» EXERCISE OBJECTIVE
Reproduce the listing below in full and without alteration, apart from its pictures.

» RECORDED INFORMATION
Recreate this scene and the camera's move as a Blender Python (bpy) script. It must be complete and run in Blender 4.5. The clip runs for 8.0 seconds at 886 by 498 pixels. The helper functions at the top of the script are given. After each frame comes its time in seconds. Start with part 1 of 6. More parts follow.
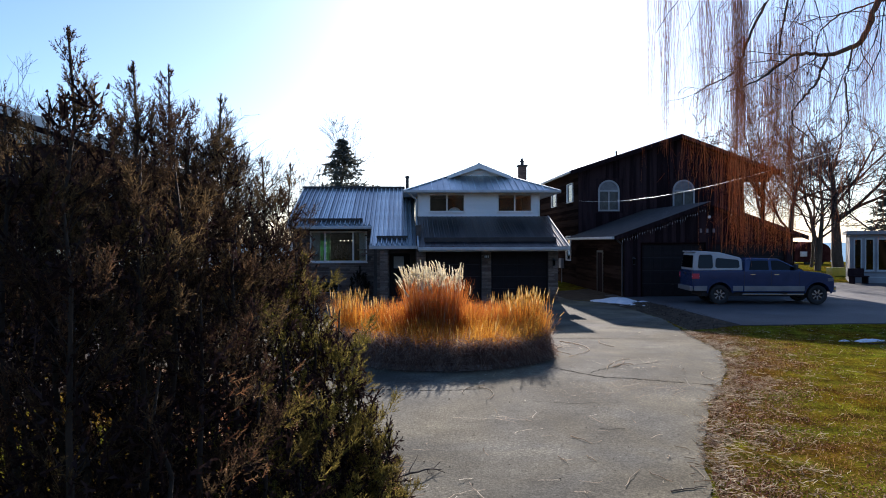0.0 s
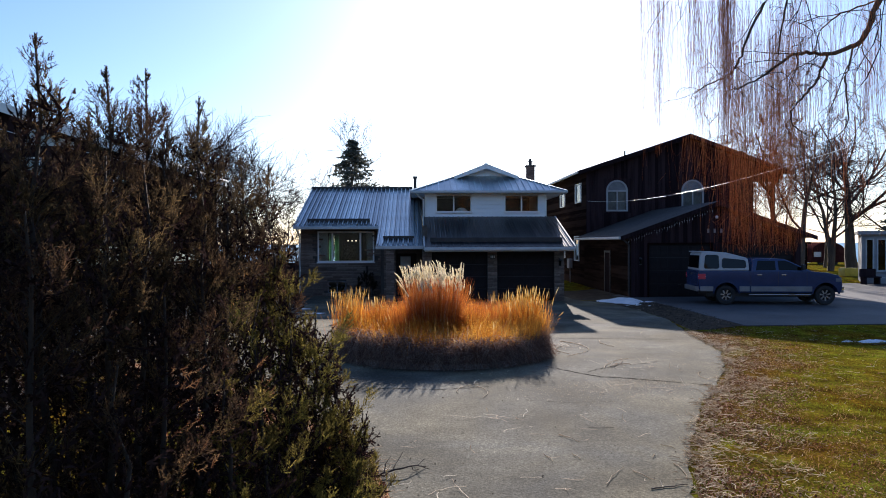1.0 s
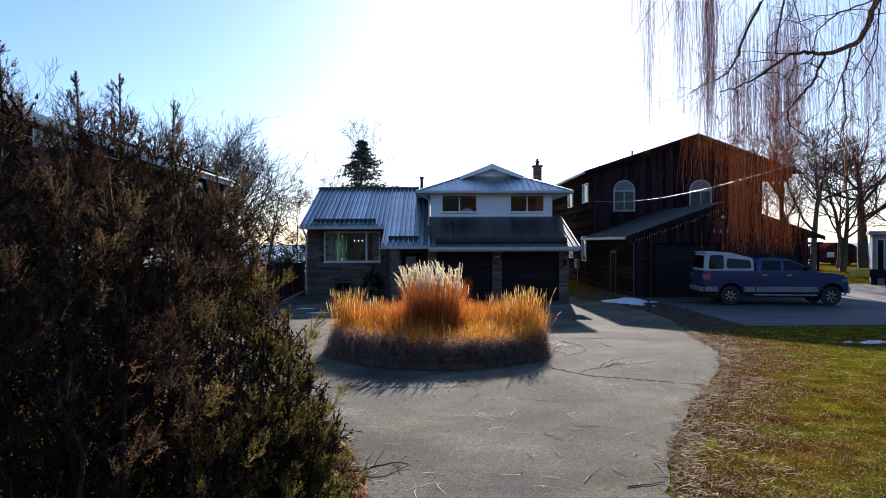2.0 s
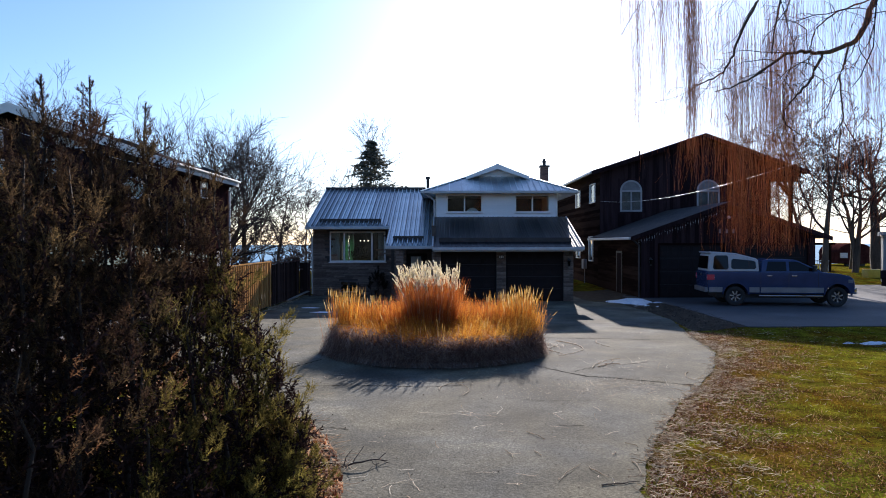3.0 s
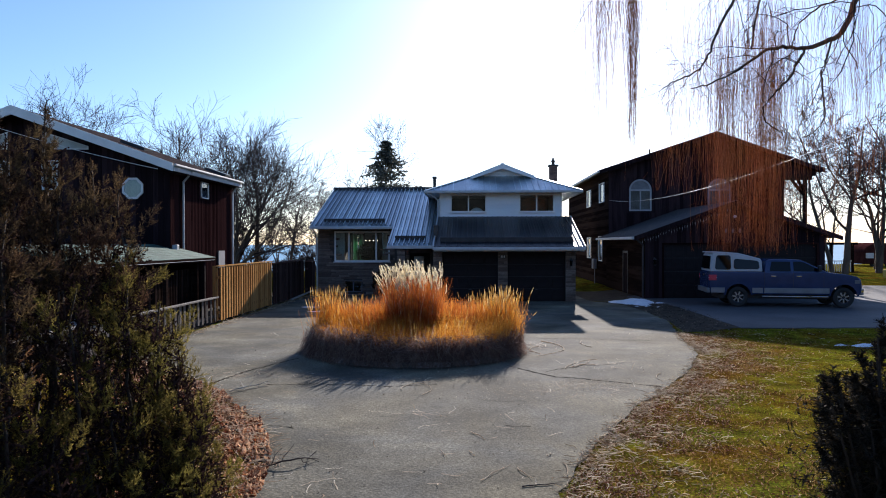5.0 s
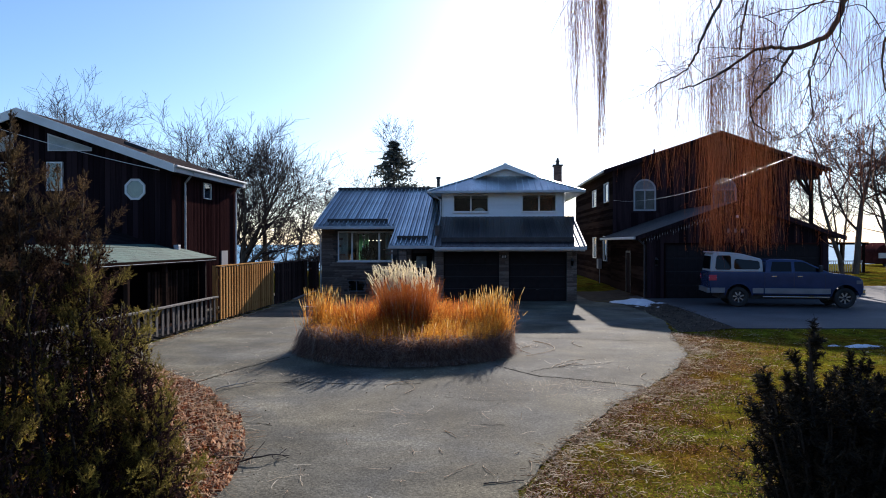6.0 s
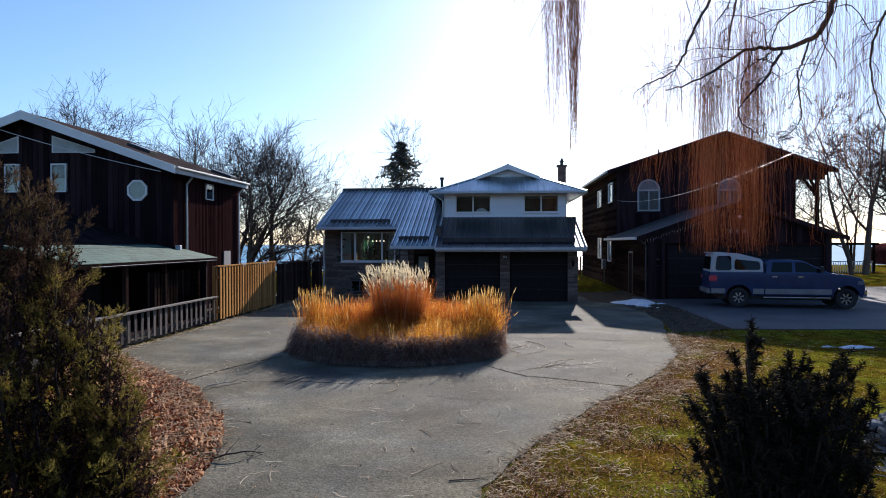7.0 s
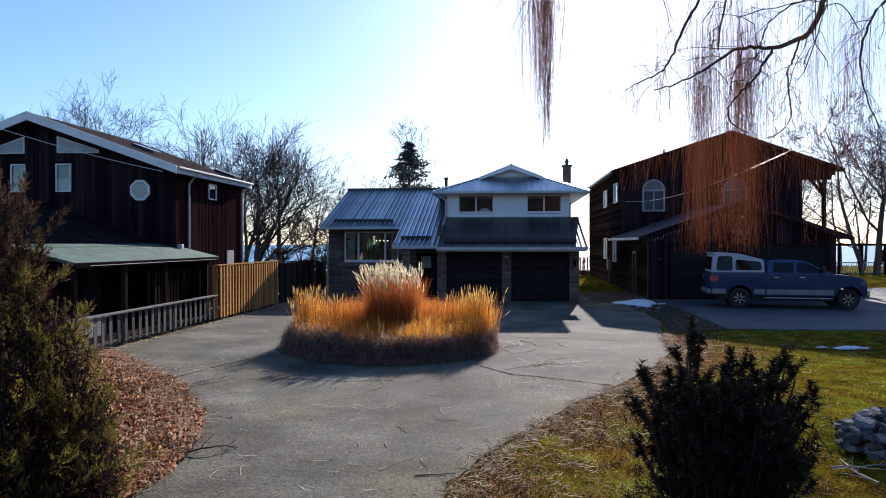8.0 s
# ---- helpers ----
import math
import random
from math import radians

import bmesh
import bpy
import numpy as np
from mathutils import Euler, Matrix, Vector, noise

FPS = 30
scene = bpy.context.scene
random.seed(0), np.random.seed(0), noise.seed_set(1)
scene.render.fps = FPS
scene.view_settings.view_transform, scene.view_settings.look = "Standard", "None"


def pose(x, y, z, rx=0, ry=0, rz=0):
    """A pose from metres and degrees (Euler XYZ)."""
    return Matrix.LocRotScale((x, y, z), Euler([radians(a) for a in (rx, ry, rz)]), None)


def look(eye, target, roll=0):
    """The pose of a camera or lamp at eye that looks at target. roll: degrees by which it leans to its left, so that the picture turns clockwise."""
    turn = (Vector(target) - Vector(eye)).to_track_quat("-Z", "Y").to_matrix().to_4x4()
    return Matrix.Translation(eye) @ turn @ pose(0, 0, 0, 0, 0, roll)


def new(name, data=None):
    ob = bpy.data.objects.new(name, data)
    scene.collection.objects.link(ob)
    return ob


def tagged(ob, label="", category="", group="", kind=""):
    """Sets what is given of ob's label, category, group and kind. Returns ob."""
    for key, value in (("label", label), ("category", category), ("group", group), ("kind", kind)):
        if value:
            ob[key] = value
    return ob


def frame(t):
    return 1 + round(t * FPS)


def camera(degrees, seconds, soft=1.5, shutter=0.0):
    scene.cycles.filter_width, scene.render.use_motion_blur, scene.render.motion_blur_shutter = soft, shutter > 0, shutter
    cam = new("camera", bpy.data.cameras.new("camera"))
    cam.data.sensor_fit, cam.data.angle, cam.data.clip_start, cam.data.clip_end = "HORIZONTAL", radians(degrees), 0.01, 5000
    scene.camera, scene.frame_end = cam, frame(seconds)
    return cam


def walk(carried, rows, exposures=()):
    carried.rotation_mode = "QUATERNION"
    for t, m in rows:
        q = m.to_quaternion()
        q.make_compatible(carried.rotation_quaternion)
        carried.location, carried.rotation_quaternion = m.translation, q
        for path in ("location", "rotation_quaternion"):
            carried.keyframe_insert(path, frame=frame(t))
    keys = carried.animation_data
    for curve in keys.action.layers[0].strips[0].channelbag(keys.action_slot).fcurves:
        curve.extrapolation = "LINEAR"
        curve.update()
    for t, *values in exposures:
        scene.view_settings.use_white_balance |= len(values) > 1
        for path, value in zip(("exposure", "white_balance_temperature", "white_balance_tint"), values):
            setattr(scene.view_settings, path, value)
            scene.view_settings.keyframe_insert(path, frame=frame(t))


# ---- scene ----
cam = camera(65.1, 8.0, 1.0, 0.5)
PATH = [
    (0, (-0.134, 0.747, 2.633), (-0.018, 2.744, 2.614), -0.2),
    (0.5, (0.02, 0.682, 2.623), (0.117, 2.68, 2.605), -0.2),
    (1, (0.191, 0.628, 2.625), (0.268, 2.627, 2.607), -0.2),
    (1.5, (0.372, 0.571, 2.624), (0.43, 2.57, 2.606), -0.2),
    (3, (0.958, 0.436, 2.613), (0.959, 2.436, 2.596), -0.1),
    (3.5, (1.197, 0.43, 2.601), (1.179, 2.43, 2.585), -0.1),
    (4, (1.489, 0.475, 2.598), (1.453, 2.475, 2.583), -0.1),
    (4.5, (1.799, 0.495, 2.599), (1.743, 2.494, 2.583), -0.1),
    (6, (2.651, 0.368, 2.617), (2.535, 2.365, 2.599), -0.1),
    (6.5, (2.901, 0.324, 2.624), (2.768, 2.319, 2.607), -0.1),
    (7, (3.165, 0.284, 2.621), (3.013, 2.278, 2.604), -0.1),
    (7.5, (3.429, 0.248, 2.608), (3.259, 2.241, 2.592), -0.0),
    (8, (3.684, 0.231, 2.595), (3.494, 2.222, 2.579), -0.0),
]
walk(cam, [(t, look(eye, target, roll)) for t, eye, target, roll in PATH], [(0.0, 0.86, 6180, 16), (1.5, 0.86, 6120, 16), (3.5, 0.84, 5980, 16), (4.7, 0.82, 5980, 16), (6.0, 0.74, 6020, 15), (6.6, 0.74, 6020, 15), (8.0, 0.85, 5950, 16)])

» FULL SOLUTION
Recreate this scene and the camera's move as a Blender Python (bpy) script. It must be complete and run in Blender 4.5. The clip runs for 8.0 seconds at 886 by 498 pixels. The helper functions at the top of the script are given. After each frame comes its time in seconds. Start with part 1 of 6. More parts follow.
0.0 s
1.0 s
2.0 s
3.0 s
5.0 s
6.0 s
7.0 s
8.0 s
# ---- helpers ----
import math
import random
from math import radians

import bmesh
import bpy
import numpy as np
from mathutils import Euler, Matrix, Vector, noise

FPS = 30
scene = bpy.context.scene
random.seed(0), np.random.seed(0), noise.seed_set(1)
scene.render.fps = FPS
scene.view_settings.view_transform, scene.view_settings.look = "Standard", "None"


def pose(x, y, z, rx=0, ry=0, rz=0):
    """A pose from metres and degrees (Euler XYZ)."""
    return Matrix.LocRotScale((x, y, z), Euler([radians(a) for a in (rx, ry, rz)]), None)


def look(eye, target, roll=0):
    """The pose of a camera or lamp at eye that looks at target. roll: degrees by which it leans to its left, so that the picture turns clockwise."""
    turn = (Vector(target) - Vector(eye)).to_track_quat("-Z", "Y").to_matrix().to_4x4()
    return Matrix.Translation(eye) @ turn @ pose(0, 0, 0, 0, 0, roll)


def new(name, data=None):
    ob = bpy.data.objects.new(name, data)
    scene.collection.objects.link(ob)
    return ob


def tagged(ob, label="", category="", group="", kind=""):
    """Sets what is given of ob's label, category, group and kind. Returns ob."""
    for key, value in (("label", label), ("category", category), ("group", group), ("kind", kind)):
        if value:
            ob[key] = value
    return ob


def frame(t):
    return 1 + round(t * FPS)


def camera(degrees, seconds, soft=1.5, shutter=0.0):
    scene.cycles.filter_width, scene.render.use_motion_blur, scene.render.motion_blur_shutter = soft, shutter > 0, shutter
    cam = new("camera", bpy.data.cameras.new("camera"))
    cam.data.sensor_fit, cam.data.angle, cam.data.clip_start, cam.data.clip_end = "HORIZONTAL", radians(degrees), 0.01, 5000
    scene.camera, scene.frame_end = cam, frame(seconds)
    return cam


def walk(carried, rows, exposures=()):
    carried.rotation_mode = "QUATERNION"
    for t, m in rows:
        q = m.to_quaternion()
        q.make_compatible(carried.rotation_quaternion)
        carried.location, carried.rotation_quaternion = m.translation, q
        for path in ("location", "rotation_quaternion"):
            carried.keyframe_insert(path, frame=frame(t))
    keys = carried.animation_data
    for curve in keys.action.layers[0].strips[0].channelbag(keys.action_slot).fcurves:
        curve.extrapolation = "LINEAR"
        curve.update()
    for t, *values in exposures:
        scene.view_settings.use_white_balance |= len(values) > 1
        for path, value in zip(("exposure", "white_balance_temperature", "white_balance_tint"), values):
            setattr(scene.view_settings, path, value)
            scene.view_settings.keyframe_insert(path, frame=frame(t))


# ---- scene ----
cam = camera(65.1, 8.0, 1.0, 0.5)
PATH = [
    (0, (-0.134, 0.747, 2.633), (-0.018, 2.744, 2.614), -0.2),
    (0.5, (0.02, 0.682, 2.623), (0.117, 2.68, 2.605), -0.2),
    (1, (0.191, 0.628, 2.625), (0.268, 2.627, 2.607), -0.2),
    (1.5, (0.372, 0.571, 2.624), (0.43, 2.57, 2.606), -0.2),
    (3, (0.958, 0.436, 2.613), (0.959, 2.436, 2.596), -0.1),
    (3.5, (1.197, 0.43, 2.601), (1.179, 2.43, 2.585), -0.1),
    (4, (1.489, 0.475, 2.598), (1.453, 2.475, 2.583), -0.1),
    (4.5, (1.799, 0.495, 2.599), (1.743, 2.494, 2.583), -0.1),
    (6, (2.651, 0.368, 2.617), (2.535, 2.365, 2.599), -0.1),
    (6.5, (2.901, 0.324, 2.624), (2.768, 2.319, 2.607), -0.1),
    (7, (3.165, 0.284, 2.621), (3.013, 2.278, 2.604), -0.1),
    (7.5, (3.429, 0.248, 2.608), (3.259, 2.241, 2.592), -0.0),
    (8, (3.684, 0.231, 2.595), (3.494, 2.222, 2.579), -0.0),
]
walk(cam, [(t, look(eye, target, roll)) for t, eye, target, roll in PATH], [(0.0, 0.86, 6180, 16), (1.5, 0.86, 6120, 16), (3.5, 0.84, 5980, 16), (4.7, 0.82, 5980, 16), (6.0, 0.74, 6020, 15), (6.6, 0.74, 6020, 15), (8.0, 0.85, 5950, 16)])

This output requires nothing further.